It’s almost a buzz kill for Lakers
Phil Jackson had a message for his team. It wasn’t pretty.
“You sucked the joy out of a good victory,” the Lakers coach said.
Indeed, what looked like another blowout victory turned into a set of blown tires for the Lakers in a 93-86 escape Wednesday against the New Orleans Hornets.
The Lakers had a 21-point lead early in the fourth quarter, saw it whacked down to three, but recovered in time to remain the league’s only undefeated team.
That they beat one of the more notable teams in the Western Conference was almost lost amid a fourth-quarter collapse that was pre-empted only by Kobe Bryant’s late three-point shot and key defensive plays by Lamar Odom and Derek Fisher.
The Hornets never led, but Fisher was the best image of the Lakers after the game, answering reporters’ questions quietly with his feet submerged in an ice bin and his knees wrapped in bulky ice bags.
It was that kind of night for the Lakers, who moved to 7-0 overall, 4-0 on the road.
It looked like they would bounce out of New Orleans Arena without a care in the NBA world after taking a 51-30 halftime lead.
The first-half stats were the print-and-save types for them. They forced the Hornets into 12-for-43 shooting (27.9%), and, predictably, a steep deficit.
The third quarter was pretty much a draw, but then the Hornets unfurled a 24-8 run to make it interesting.

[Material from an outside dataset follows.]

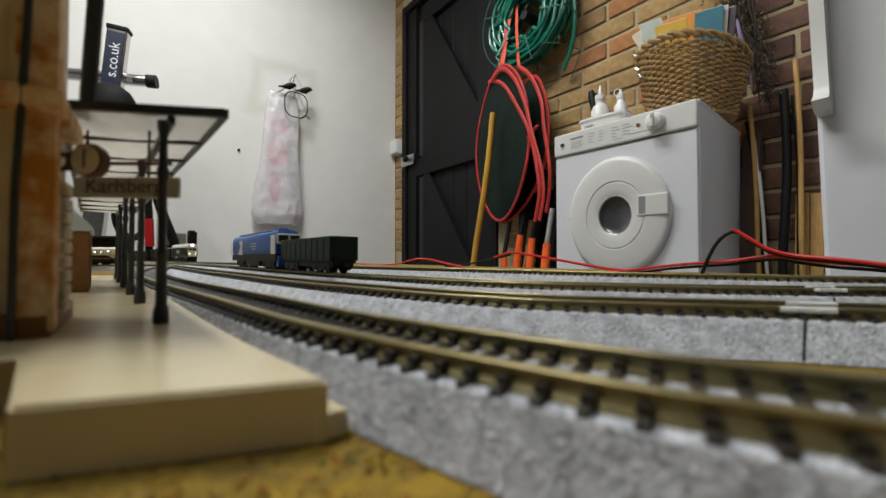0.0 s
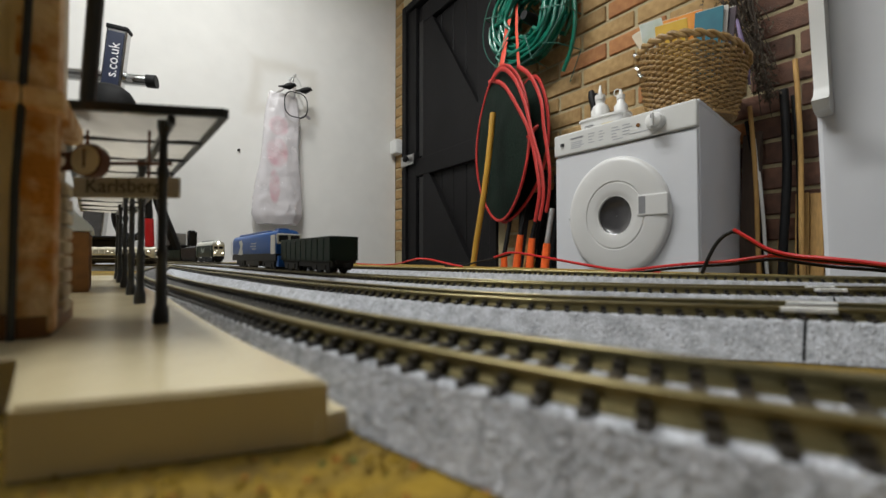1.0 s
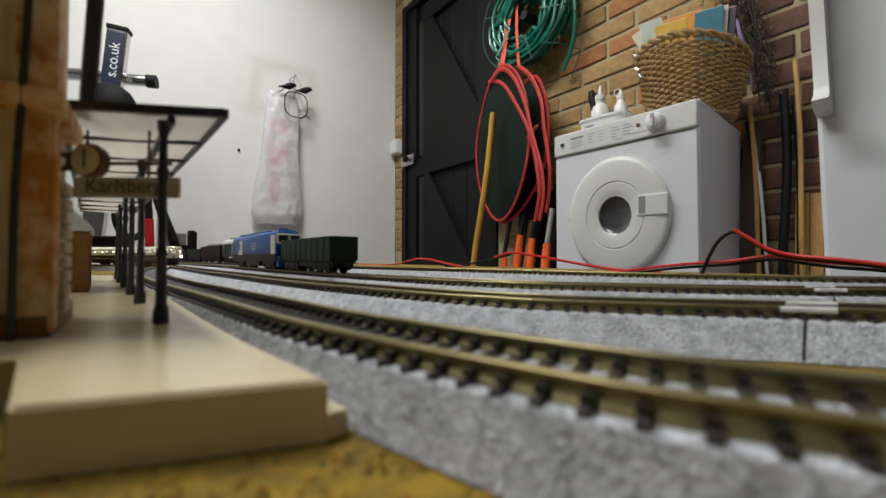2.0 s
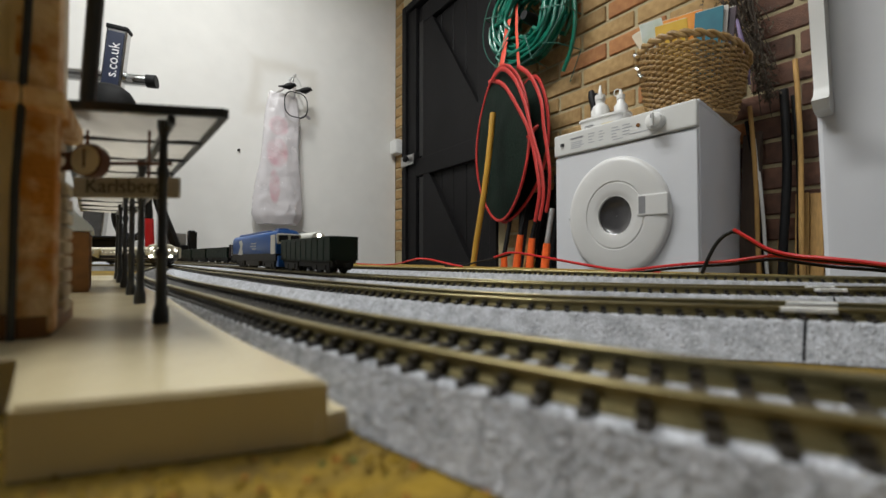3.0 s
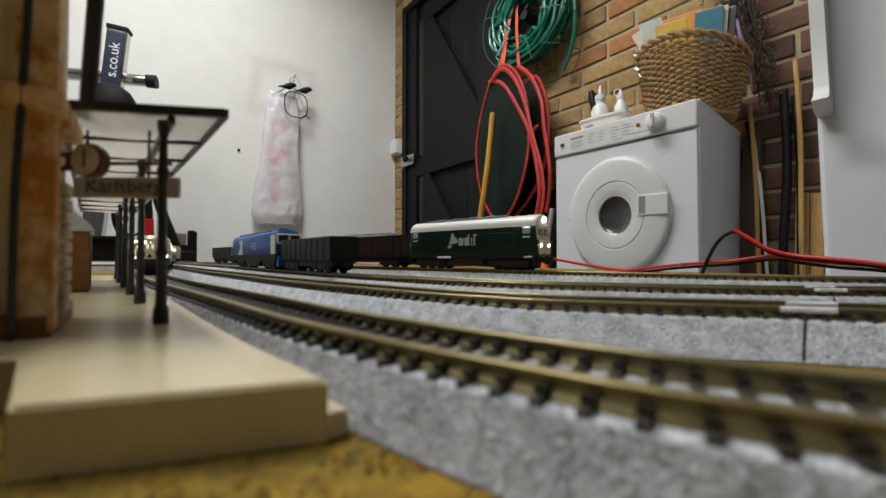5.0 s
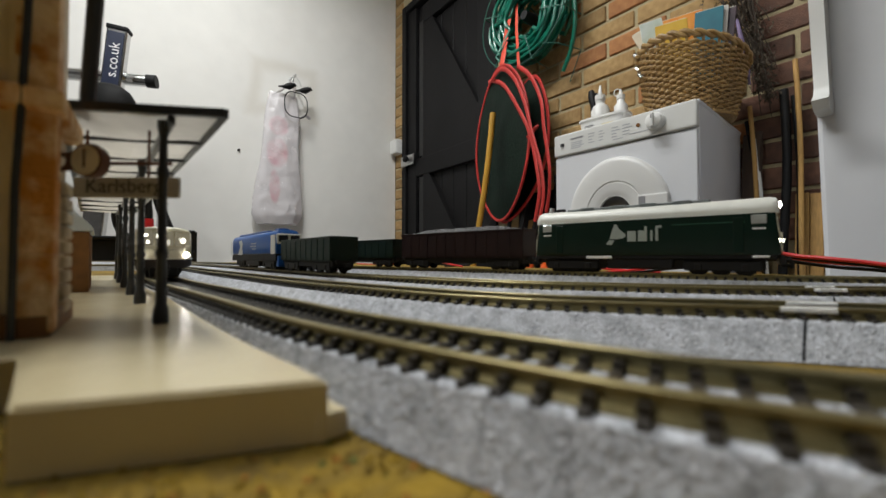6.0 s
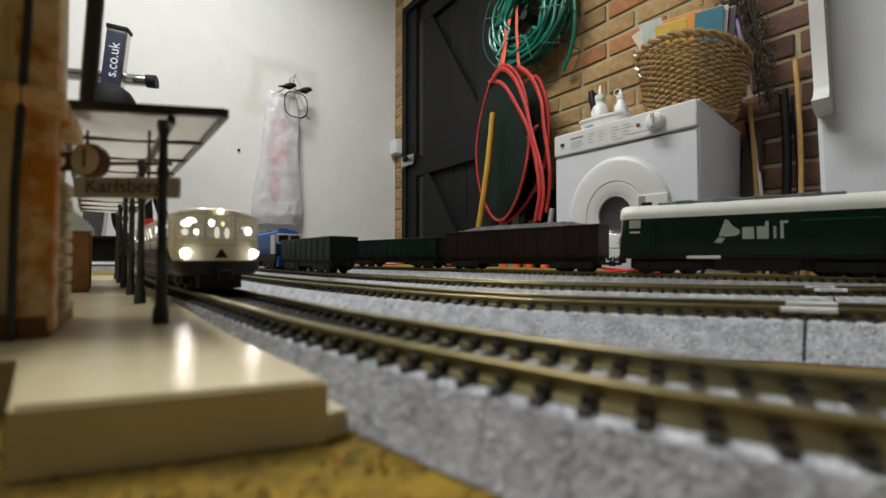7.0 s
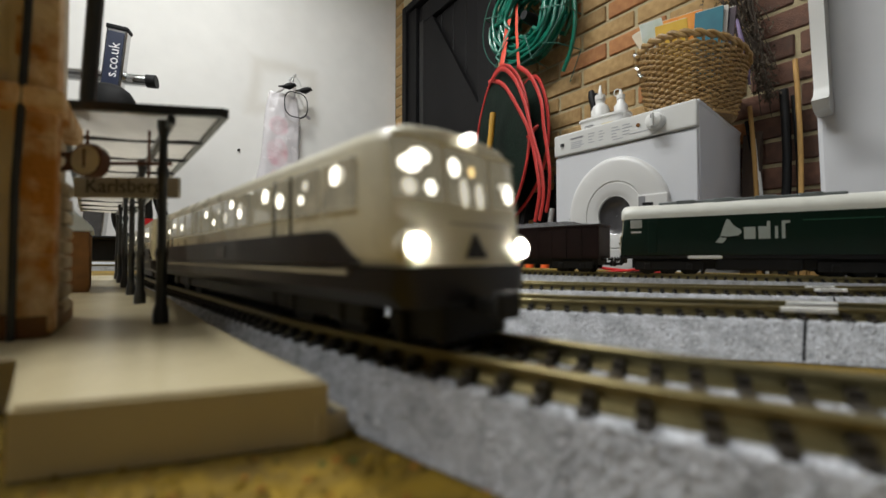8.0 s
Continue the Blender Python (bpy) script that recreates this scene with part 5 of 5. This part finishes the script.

Like, real interesting.
Chris Paul’s running bank shot pulled the Hornets within 83-80 with 1:33 to play, but Bryant answered with a three-pointer over James Posey as the shot clock trickled down to almost zero.
“I’m never surprised to see him do anything,” said Fisher, who matched Bryant’s 20 points with 20 of his own. “I said several years ago that he’s one of those rare guys in the history of the game that I think can actually make the ball go in. When it’s a tough shot and three people are on him and he’s falling away, mentally he’s able to lock in on that rim and get the ball in the basket. I think that’s what separates him from some of the best to ever play.”
It also separated the Lakers from the pesky Hornets, who fell to a surprising 4-3.
Fisher and Odom helped the cause by reviving a defense that had gone missing for almost 11 minutes.
After Bryant’s three-pointer, Odom wrenched the ball from David West’s grasp, leading to a pair of free-throw attempts for Pau Gasol at the other end. (Gasol made one, providing an 87-80 lead with 54.8 seconds left.)
Then, with the Hornets again down six, it was Fisher’s turn to steal the ball from West. Fisher was fouled a few seconds later, made two free throws, and the Lakers took an 89-81 lead with 37.8 seconds left.
“We’re perfectionists,” Bryant said. “We want to make sure we do everything well. You look at it as a learning experience this early in the season.”
The Hornets were certainly amped up for the game.
Posey bee-lined toward Gasol and the two traded words after a timeout was called in the first quarter. Each player was charged with a technical.
Play was stopped a few minutes later when Paul was hit with a technical for jawing at the officials after a non-call.
Unfortunately for the Hornets, their game didn’t match their energy in the first half.
Unfortunately for the Lakers, the fourth quarter had yet to come.
Paul led the charge, collecting 16 points and five assists in the quarter. The runner-up to Bryant in last season’s MVP race, Paul finished with 30 points and 13 assists to become the first player in league history with at least 20 points and 10 assists in seven consecutive games to start a season.
In the end, though, the Lakers remained unbeaten.
Not that Jackson was enthralled about it.
“If at the end of the season it’s like this, then it would mean a lot, wouldn’t it?” he said sarcastically.